### Given problem
Output every line exactly as written. Leave out pictures.

◆ ◆ ◆ ◆

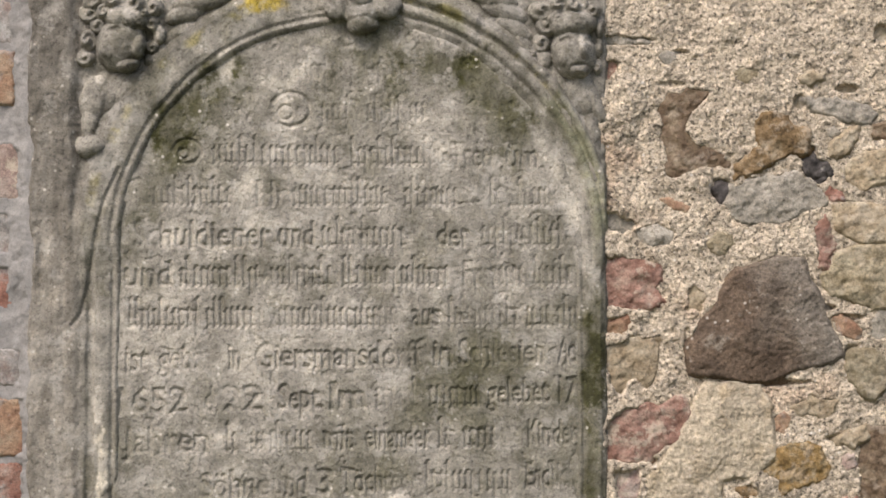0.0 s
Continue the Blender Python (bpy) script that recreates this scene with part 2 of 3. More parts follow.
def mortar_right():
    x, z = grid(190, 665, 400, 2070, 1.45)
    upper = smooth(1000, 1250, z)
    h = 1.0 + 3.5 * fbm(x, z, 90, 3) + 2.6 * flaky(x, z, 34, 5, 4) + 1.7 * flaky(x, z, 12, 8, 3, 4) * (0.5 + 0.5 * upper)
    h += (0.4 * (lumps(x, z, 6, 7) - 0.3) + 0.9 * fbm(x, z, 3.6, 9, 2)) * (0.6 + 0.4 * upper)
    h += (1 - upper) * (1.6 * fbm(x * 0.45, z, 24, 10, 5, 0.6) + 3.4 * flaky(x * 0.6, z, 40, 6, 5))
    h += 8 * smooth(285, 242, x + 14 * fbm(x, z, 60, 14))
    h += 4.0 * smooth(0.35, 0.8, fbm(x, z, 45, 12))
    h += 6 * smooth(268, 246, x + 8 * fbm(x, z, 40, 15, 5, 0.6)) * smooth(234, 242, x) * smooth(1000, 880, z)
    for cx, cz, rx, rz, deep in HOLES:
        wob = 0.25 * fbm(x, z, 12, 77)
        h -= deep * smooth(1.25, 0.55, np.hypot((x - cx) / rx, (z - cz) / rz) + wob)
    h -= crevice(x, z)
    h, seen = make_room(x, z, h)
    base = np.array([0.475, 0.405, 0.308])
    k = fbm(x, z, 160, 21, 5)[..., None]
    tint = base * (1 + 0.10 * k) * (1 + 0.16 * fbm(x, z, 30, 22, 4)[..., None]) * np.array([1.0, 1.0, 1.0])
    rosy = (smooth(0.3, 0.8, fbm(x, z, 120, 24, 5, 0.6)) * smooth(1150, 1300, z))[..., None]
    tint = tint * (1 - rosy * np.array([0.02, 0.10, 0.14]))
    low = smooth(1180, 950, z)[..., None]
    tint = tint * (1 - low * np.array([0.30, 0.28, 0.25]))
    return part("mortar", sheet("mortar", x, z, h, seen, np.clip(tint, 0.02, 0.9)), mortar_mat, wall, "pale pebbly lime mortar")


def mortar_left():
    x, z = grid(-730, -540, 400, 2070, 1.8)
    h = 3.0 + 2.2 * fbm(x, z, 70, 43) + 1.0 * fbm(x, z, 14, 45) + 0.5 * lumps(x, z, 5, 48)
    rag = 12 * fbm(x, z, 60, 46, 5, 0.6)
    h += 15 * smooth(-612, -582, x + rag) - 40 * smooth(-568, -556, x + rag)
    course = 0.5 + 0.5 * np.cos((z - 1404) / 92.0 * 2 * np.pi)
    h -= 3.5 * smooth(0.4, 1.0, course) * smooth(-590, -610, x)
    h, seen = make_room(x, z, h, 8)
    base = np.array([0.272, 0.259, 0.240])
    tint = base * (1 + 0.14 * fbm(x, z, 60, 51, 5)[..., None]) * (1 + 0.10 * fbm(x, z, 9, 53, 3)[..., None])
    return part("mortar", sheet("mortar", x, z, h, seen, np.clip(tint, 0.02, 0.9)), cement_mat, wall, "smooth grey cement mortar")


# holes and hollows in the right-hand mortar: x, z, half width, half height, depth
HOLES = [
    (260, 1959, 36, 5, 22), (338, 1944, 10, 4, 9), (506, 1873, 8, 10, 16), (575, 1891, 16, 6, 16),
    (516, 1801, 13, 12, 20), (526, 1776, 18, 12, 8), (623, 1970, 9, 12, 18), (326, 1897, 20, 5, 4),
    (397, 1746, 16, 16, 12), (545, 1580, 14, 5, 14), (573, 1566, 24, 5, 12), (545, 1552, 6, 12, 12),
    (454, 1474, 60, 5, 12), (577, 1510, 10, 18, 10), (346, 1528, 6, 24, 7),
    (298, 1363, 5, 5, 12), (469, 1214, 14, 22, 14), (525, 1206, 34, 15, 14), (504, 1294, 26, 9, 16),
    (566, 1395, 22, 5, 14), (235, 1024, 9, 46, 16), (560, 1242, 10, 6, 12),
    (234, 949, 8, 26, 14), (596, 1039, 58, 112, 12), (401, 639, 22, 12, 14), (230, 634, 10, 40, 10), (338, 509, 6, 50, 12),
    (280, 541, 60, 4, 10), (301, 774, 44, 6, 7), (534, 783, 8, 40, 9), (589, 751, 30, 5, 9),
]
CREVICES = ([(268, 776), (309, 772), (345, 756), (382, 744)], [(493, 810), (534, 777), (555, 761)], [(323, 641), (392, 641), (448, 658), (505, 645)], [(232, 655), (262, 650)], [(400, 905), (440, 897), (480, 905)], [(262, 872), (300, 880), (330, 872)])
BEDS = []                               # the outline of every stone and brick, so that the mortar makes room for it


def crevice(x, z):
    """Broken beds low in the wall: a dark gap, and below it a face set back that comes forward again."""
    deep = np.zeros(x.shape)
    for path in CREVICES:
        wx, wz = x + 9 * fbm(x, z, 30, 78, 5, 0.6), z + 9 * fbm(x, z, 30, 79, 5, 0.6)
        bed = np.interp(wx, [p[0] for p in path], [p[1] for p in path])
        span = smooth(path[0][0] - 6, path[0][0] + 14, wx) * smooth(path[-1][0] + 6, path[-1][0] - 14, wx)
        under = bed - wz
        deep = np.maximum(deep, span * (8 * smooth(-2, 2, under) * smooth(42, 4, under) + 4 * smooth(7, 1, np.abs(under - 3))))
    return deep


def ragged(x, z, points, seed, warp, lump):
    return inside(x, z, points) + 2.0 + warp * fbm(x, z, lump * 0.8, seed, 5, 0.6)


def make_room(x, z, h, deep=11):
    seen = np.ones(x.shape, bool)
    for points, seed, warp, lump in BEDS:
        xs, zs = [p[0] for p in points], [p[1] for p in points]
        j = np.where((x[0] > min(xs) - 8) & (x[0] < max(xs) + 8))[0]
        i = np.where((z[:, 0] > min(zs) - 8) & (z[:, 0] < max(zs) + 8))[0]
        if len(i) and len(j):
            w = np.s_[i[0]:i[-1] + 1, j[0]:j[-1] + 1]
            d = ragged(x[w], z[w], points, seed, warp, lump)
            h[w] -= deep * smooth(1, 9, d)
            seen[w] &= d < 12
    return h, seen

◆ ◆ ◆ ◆

### Output of the exercise
0.0 s
Continue the Blender Python (bpy) script that recreates this scene with part 2 of 3. More parts follow.
def mortar_right():
    x, z = grid(190, 665, 400, 2070, 1.45)
    upper = smooth(1000, 1250, z)
    h = 1.0 + 3.5 * fbm(x, z, 90, 3) + 2.6 * flaky(x, z, 34, 5, 4) + 1.7 * flaky(x, z, 12, 8, 3, 4) * (0.5 + 0.5 * upper)
    h += (0.4 * (lumps(x, z, 6, 7) - 0.3) + 0.9 * fbm(x, z, 3.6, 9, 2)) * (0.6 + 0.4 * upper)
    h += (1 - upper) * (1.6 * fbm(x * 0.45, z, 24, 10, 5, 0.6) + 3.4 * flaky(x * 0.6, z, 40, 6, 5))
    h += 8 * smooth(285, 242, x + 14 * fbm(x, z, 60, 14))
    h += 4.0 * smooth(0.35, 0.8, fbm(x, z, 45, 12))
    h += 6 * smooth(268, 246, x + 8 * fbm(x, z, 40, 15, 5, 0.6)) * smooth(234, 242, x) * smooth(1000, 880, z)
    for cx, cz, rx, rz, deep in HOLES:
        wob = 0.25 * fbm(x, z, 12, 77)
        h -= deep * smooth(1.25, 0.55, np.hypot((x - cx) / rx, (z - cz) / rz) + wob)
    h -= crevice(x, z)
    h, seen = make_room(x, z, h)
    base = np.array([0.475, 0.405, 0.308])
    k = fbm(x, z, 160, 21, 5)[..., None]
    tint = base * (1 + 0.10 * k) * (1 + 0.16 * fbm(x, z, 30, 22, 4)[..., None]) * np.array([1.0, 1.0, 1.0])
    rosy = (smooth(0.3, 0.8, fbm(x, z, 120, 24, 5, 0.6)) * smooth(1150, 1300, z))[..., None]
    tint = tint * (1 - rosy * np.array([0.02, 0.10, 0.14]))
    low = smooth(1180, 950, z)[..., None]
    tint = tint * (1 - low * np.array([0.30, 0.28, 0.25]))
    return part("mortar", sheet("mortar", x, z, h, seen, np.clip(tint, 0.02, 0.9)), mortar_mat, wall, "pale pebbly lime mortar")


def mortar_left():
    x, z = grid(-730, -540, 400, 2070, 1.8)
    h = 3.0 + 2.2 * fbm(x, z, 70, 43) + 1.0 * fbm(x, z, 14, 45) + 0.5 * lumps(x, z, 5, 48)
    rag = 12 * fbm(x, z, 60, 46, 5, 0.6)
    h += 15 * smooth(-612, -582, x + rag) - 40 * smooth(-568, -556, x + rag)
    course = 0.5 + 0.5 * np.cos((z - 1404) / 92.0 * 2 * np.pi)
    h -= 3.5 * smooth(0.4, 1.0, course) * smooth(-590, -610, x)
    h, seen = make_room(x, z, h, 8)
    base = np.array([0.272, 0.259, 0.240])
    tint = base * (1 + 0.14 * fbm(x, z, 60, 51, 5)[..., None]) * (1 + 0.10 * fbm(x, z, 9, 53, 3)[..., None])
    return part("mortar", sheet("mortar", x, z, h, seen, np.clip(tint, 0.02, 0.9)), cement_mat, wall, "smooth grey cement mortar")


# holes and hollows in the right-hand mortar: x, z, half width, half height, depth
HOLES = [
    (260, 1959, 36, 5, 22), (338, 1944, 10, 4, 9), (506, 1873, 8, 10, 16), (575, 1891, 16, 6, 16),
    (516, 1801, 13, 12, 20), (526, 1776, 18, 12, 8), (623, 1970, 9, 12, 18), (326, 1897, 20, 5, 4),
    (397, 1746, 16, 16, 12), (545, 1580, 14, 5, 14), (573, 1566, 24, 5, 12), (545, 1552, 6, 12, 12),
    (454, 1474, 60, 5, 12), (577, 1510, 10, 18, 10), (346, 1528, 6, 24, 7),
    (298, 1363, 5, 5, 12), (469, 1214, 14, 22, 14), (525, 1206, 34, 15, 14), (504, 1294, 26, 9, 16),
    (566, 1395, 22, 5, 14), (235, 1024, 9, 46, 16), (560, 1242, 10, 6, 12),
    (234, 949, 8, 26, 14), (596, 1039, 58, 112, 12), (401, 639, 22, 12, 14), (230, 634, 10, 40, 10), (338, 509, 6, 50, 12),
    (280, 541, 60, 4, 10), (301, 774, 44, 6, 7), (534, 783, 8, 40, 9), (589, 751, 30, 5, 9),
]
CREVICES = ([(268, 776), (309, 772), (345, 756), (382, 744)], [(493, 810), (534, 777), (555, 761)], [(323, 641), (392, 641), (448, 658), (505, 645)], [(232, 655), (262, 650)], [(400, 905), (440, 897), (480, 905)], [(262, 872), (300, 880), (330, 872)])
BEDS = []                               # the outline of every stone and brick, so that the mortar makes room for it


def crevice(x, z):
    """Broken beds low in the wall: a dark gap, and below it a face set back that comes forward again."""
    deep = np.zeros(x.shape)
    for path in CREVICES:
        wx, wz = x + 9 * fbm(x, z, 30, 78, 5, 0.6), z + 9 * fbm(x, z, 30, 79, 5, 0.6)
        bed = np.interp(wx, [p[0] for p in path], [p[1] for p in path])
        span = smooth(path[0][0] - 6, path[0][0] + 14, wx) * smooth(path[-1][0] + 6, path[-1][0] - 14, wx)
        under = bed - wz
        deep = np.maximum(deep, span * (8 * smooth(-2, 2, under) * smooth(42, 4, under) + 4 * smooth(7, 1, np.abs(under - 3))))
    return deep


def ragged(x, z, points, seed, warp, lump):
    return inside(x, z, points) + 2.0 + warp * fbm(x, z, lump * 0.8, seed, 5, 0.6)


def make_room(x, z, h, deep=11):
    seen = np.ones(x.shape, bool)
    for points, seed, warp, lump in BEDS:
        xs, zs = [p[0] for p in points], [p[1] for p in points]
        j = np.where((x[0] > min(xs) - 8) & (x[0] < max(xs) + 8))[0]
        i = np.where((z[:, 0] > min(zs) - 8) & (z[:, 0] < max(zs) + 8))[0]
        if len(i) and len(j):
            w = np.s_[i[0]:i[-1] + 1, j[0]:j[-1] + 1]
            d = ragged(x[w], z[w], points, seed, warp, lump)
            h[w] -= deep * smooth(1, 9, d)
            seen[w] &= d < 12
    return h, seen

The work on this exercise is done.